If someone worships God through natural revelation, when does it become “true worship” as the realities of God are introduced? At what point does it become worshipping the “true God”? Was the former worship idolatry? Even if they intended to worship the same God?

We should probably say that only God can answer this with exact precision. But there is a consistent theme in scripture of correlation between revelation and responsibility. That is to say, people are held to a greater standard when they have greater understanding. Paul's sermon in Acts 17 is one primary example.

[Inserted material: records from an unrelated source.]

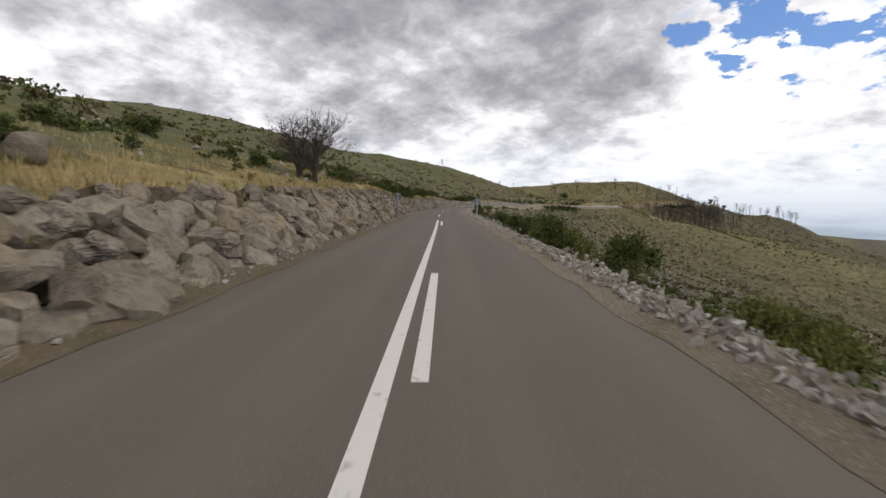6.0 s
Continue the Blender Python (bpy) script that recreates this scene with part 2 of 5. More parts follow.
foot_d = table([(0, 5, 0.75), (3, 5, 0.7), (7, 5, 0.6), (9, 5, 0.8), (11, 5, 0.2), (12, 5, 0.4), (13.5, 5, 0.9), (15.5, 5, 0.7), (16, 5, 1.2), (16.5, 5, 1.0), (17.2, 5, 0.3), (18.2, 5, 0.5), (19, 5, 1.2), (21.5, 5, 0.4), (24, 5, 0.3)])
hill_k = table([(0, 5, 0.38), (0.4, 5, 0.34), (0.75, 5, 0.21), (1.5, 5, 0.22), (3, 5, 0.26), (5.5, 5, 0.29), (9, 5, 0.305), (10.5, 5, 0.275), (12, 5, 0.21), (14, 5, 0.13), (16, 5, 0.12), (17.5, 5, 0.20), (18.5, 5, 0.26), (20, 5, 0.30), (22, 5, 0.32), (24, 5, 0.26), (24, 80, 0.18)])
hill_w = table([(0, 5, 55), (15, 5, 50), (17.5, 5, 40), (18.5, 5, 30), (21, 5, 28), (24, 5, 26)])      # width of that slope
hill_k2 = table([(0, 5, 0.12), (5.5, 5, 0.17), (10.5, 5, 0.20), (13, 5, 0.12), (16, 5, 0.06), (18.5, 5, 0.05), (24, 5, 0.05)])   # and the slope behind it
fall_k = table([(0, 5, 0.55), (3, 5, 0.45), (5.5, 5, 0.45), (9, 5, 0.42), (14, 5, 0.55), (15.5, 5, 0.5), (17, 5, 0.30), (19, 5, 0.34), (20.5, 5, 0.42), (21.5, 5, 0.42), (22.4, 5, 0.42), (24, 5, 0.5)])
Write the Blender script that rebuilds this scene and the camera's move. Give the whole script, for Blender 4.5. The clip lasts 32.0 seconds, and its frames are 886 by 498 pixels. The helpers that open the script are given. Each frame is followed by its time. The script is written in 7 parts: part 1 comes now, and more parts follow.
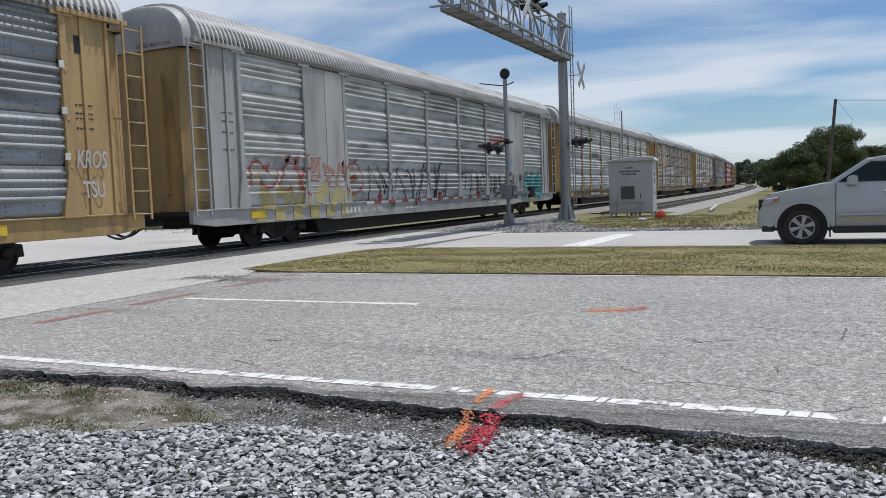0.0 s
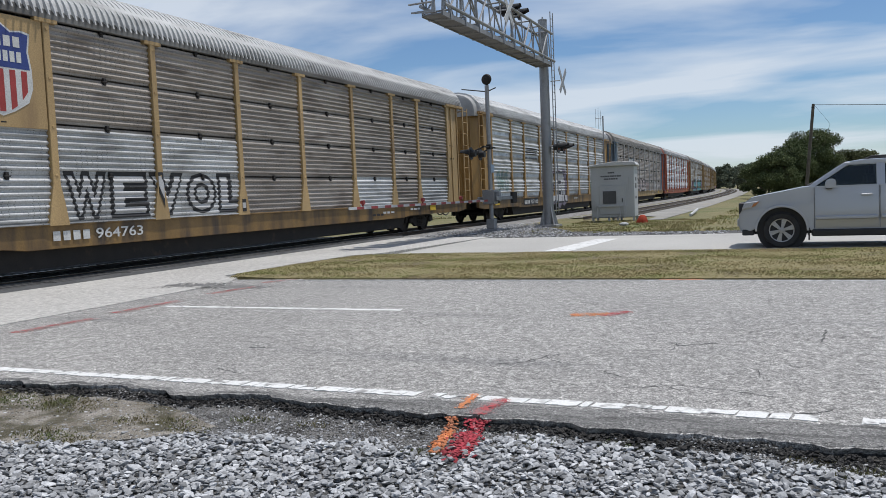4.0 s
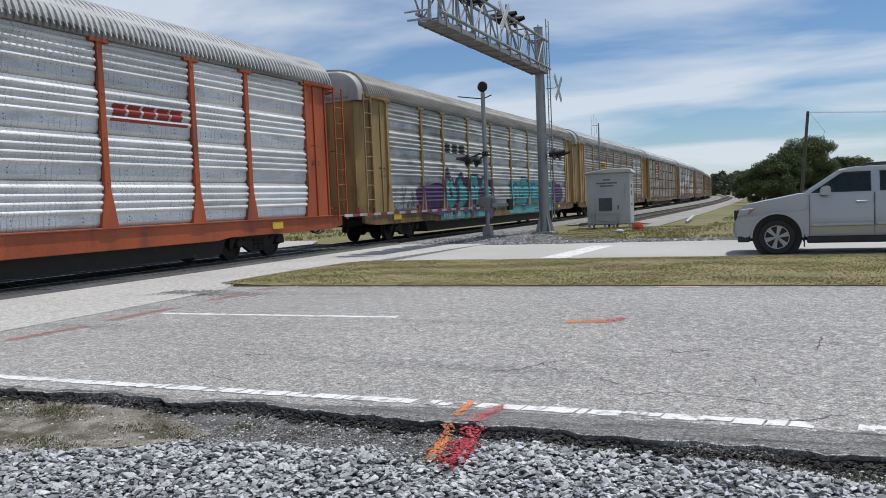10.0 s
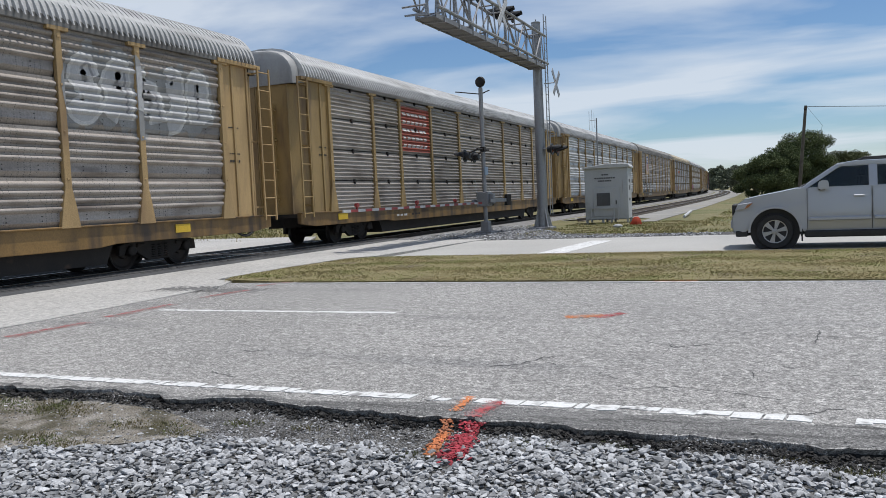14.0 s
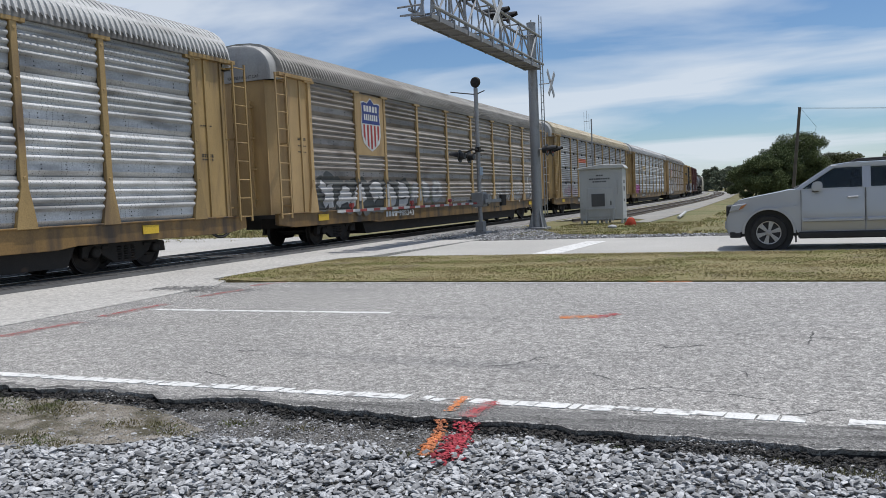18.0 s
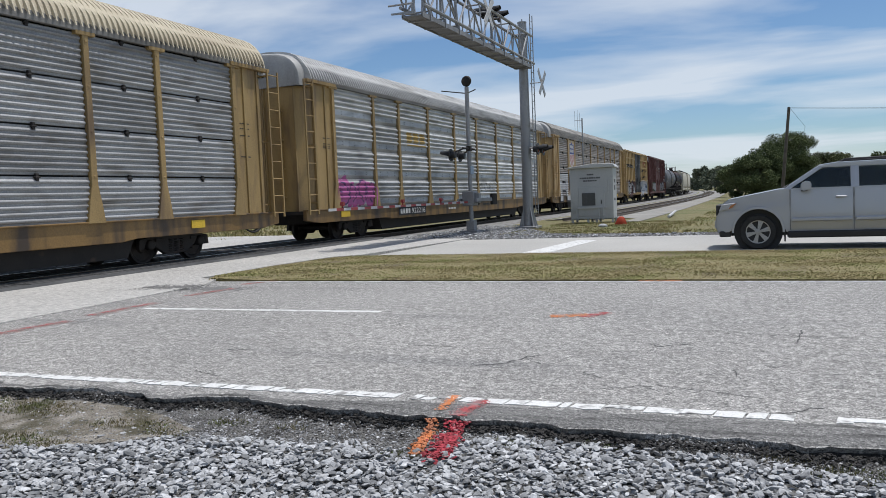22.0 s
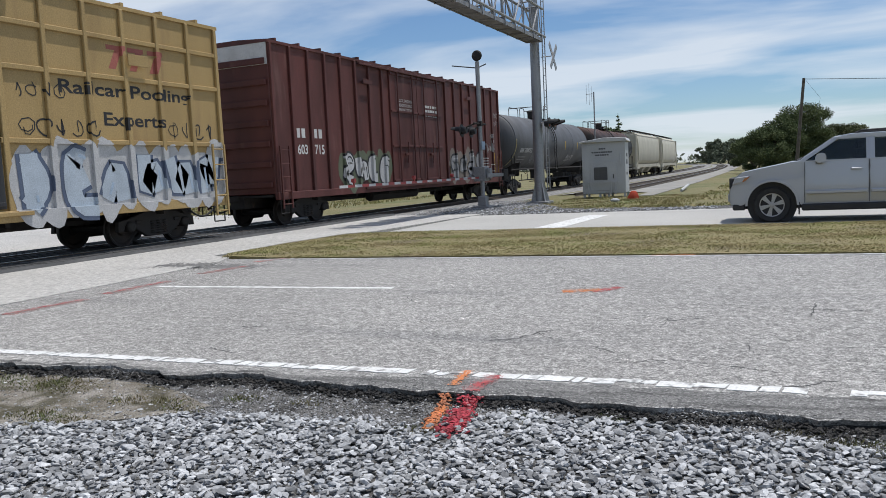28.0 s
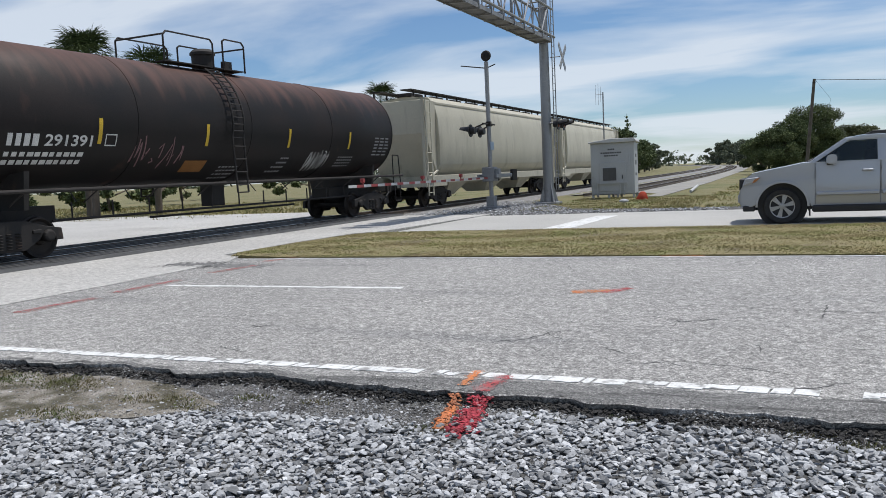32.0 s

Paul acknowledged that the Athenians were very religious, trying to truly worship. But he seems to have ruled their worship out as insufficient. “For as I walked around and looked carefully at your objects of worship, I even found an altar with this inscription: TO AN UNKNOWN GOD. So you are ignorant of the very thing you worship—and this is what I am going to proclaim to you.” (v23)  Still, he also seems to imply that their worship wasn’t completely misdirected. To use Jesus’ categories from John 4, perhaps the Athenians were worshipping in spirit but not truth.

Paul went on to say: “Therefore since we are God’s offspring, we should not think that the divine being is like gold or silver or stone—an image made by human design and skill. In the past God overlooked such ignorance, but now he commands all people everywhere to repent. For he has set a day when he will judge the world with justice by the man he has appointed. He has given proof of this to everyone by raising him from the dead.” (vv.29-31)  

From this we can conclude that, yes, their former worship was still idolatry, and needed to be repented of. But God wasn’t holding them to the same standard of responsibility that they now faced. God had overlooked such behavior, but now they are summoned to believe in Christ. And if they persist in their false worship, they will certainly answer for it.

Two thought-provoking books you could read on the subject:
Eternity in the Hearts by Don Richardson. He examines how the gospel has spread into various cultures, discovering that God was already at work preparing people to receive his saving message. Lots of great missionary stories here.
The Last Battle by C.S. Lewis is the final book in the Narnia series. Lewis presents a controversial take on your question. I’ll let you read it to find out what he says. Lewis always makes you think, whether you agree with him or not.